CHEP 2011 Conference: The Cultural History of Emotions in Pre-modernity2
CHEP 2011
The Cultural History of Emotions in Pre-Modernity II
Emotions in East and West
İstanbul, September 29 – October 1, 2011
Minerva Han, Karaköy
CHEP 2011 Conference organized jointly by Sabancı University and Bilkent University starts on 29 September.
Developed jointly by historians at Sabancı University (İstanbul), Bilkent University (Ankara), University of Washington (Seattle, USA) and the Network for Cultural History of Emotions in Pre-modernity (CHEP) at Umeå University (Umeå, Sweden), the program will run over three days and include six invited keynote talks and a full calendar of talks by established scholars, post-graduates and advanced graduate students.
Building on the momentum of the successful 2008 workshop held at Umeå University in Sweden, a new conference on the cultural history of emotions is now being organized, this time in İstanbul, Turkey. Developed jointly by historians at Sabancı University (İstanbul), Bilkent University (Ankara), University of Washington (Seattle) and the Network for Cultural History of Emotions in Pre-modernity (CHEP) at Umeå University, the program will run over three days and include six invited keynote talks and a full calendar of talks by established scholars, post-graduates and advanced graduate students in the arts and humanities, in addition to providing opportunities to sample life in one of the world’s most fascinating cities.
The conference’s general theme is Emotions in East and West. So far the history of emotions has been dominated by a western and European perspective. Our aim is to organize a first conference on this theme in Turkey which we hope will attract new scholars and students into the field and bring researchers from east and west together for discussions on how to develop comparative and multicultural analyses in the future. We welcome contributions on all aspects of the cultural history of emotions from as many disciplines and diverse approaches as possible, including (but not limited to) history, the history of ideas, art, literature, musicology, politics, philosophy, cultural anthropology, religion, and gender studies.
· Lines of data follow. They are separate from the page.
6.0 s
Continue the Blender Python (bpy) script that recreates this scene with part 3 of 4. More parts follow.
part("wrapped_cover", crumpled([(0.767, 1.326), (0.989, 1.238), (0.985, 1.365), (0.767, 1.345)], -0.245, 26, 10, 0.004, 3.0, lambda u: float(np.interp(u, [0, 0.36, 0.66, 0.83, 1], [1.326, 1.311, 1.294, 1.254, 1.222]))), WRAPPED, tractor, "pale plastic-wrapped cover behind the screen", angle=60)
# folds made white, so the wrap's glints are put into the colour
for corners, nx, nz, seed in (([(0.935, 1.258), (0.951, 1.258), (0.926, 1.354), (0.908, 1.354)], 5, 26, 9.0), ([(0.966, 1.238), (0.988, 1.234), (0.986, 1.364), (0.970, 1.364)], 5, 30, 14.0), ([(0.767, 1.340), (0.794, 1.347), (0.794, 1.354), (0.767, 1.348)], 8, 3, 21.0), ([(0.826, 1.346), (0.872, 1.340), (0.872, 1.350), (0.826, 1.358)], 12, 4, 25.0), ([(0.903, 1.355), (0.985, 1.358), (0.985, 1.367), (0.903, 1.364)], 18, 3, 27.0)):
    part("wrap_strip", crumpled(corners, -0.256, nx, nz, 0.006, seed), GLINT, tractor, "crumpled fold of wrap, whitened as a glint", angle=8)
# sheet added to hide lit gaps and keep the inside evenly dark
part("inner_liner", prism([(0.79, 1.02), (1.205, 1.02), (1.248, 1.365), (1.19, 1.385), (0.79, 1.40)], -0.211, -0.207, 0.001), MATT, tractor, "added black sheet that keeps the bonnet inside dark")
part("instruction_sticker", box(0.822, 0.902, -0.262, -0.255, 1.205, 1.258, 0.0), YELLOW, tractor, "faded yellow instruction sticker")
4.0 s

The conference will continue to explore the broad themes of the Umeå gathering: for example, emotions as a historical concept, emotions in religious and political contexts, visual representations of emotions and emotional gestures, the language of emotions and its literary manifestations, music and emotions, the gendering of emotions, sensibility, sentimentalism, love, melancholy, and despair. In addition we will especially welcome papers dealing with inter-cultural representations of emotions (Easterners and Westerners representing each other’s emotions), emotions and cultural identities, multi-cultural and comparative perspectives.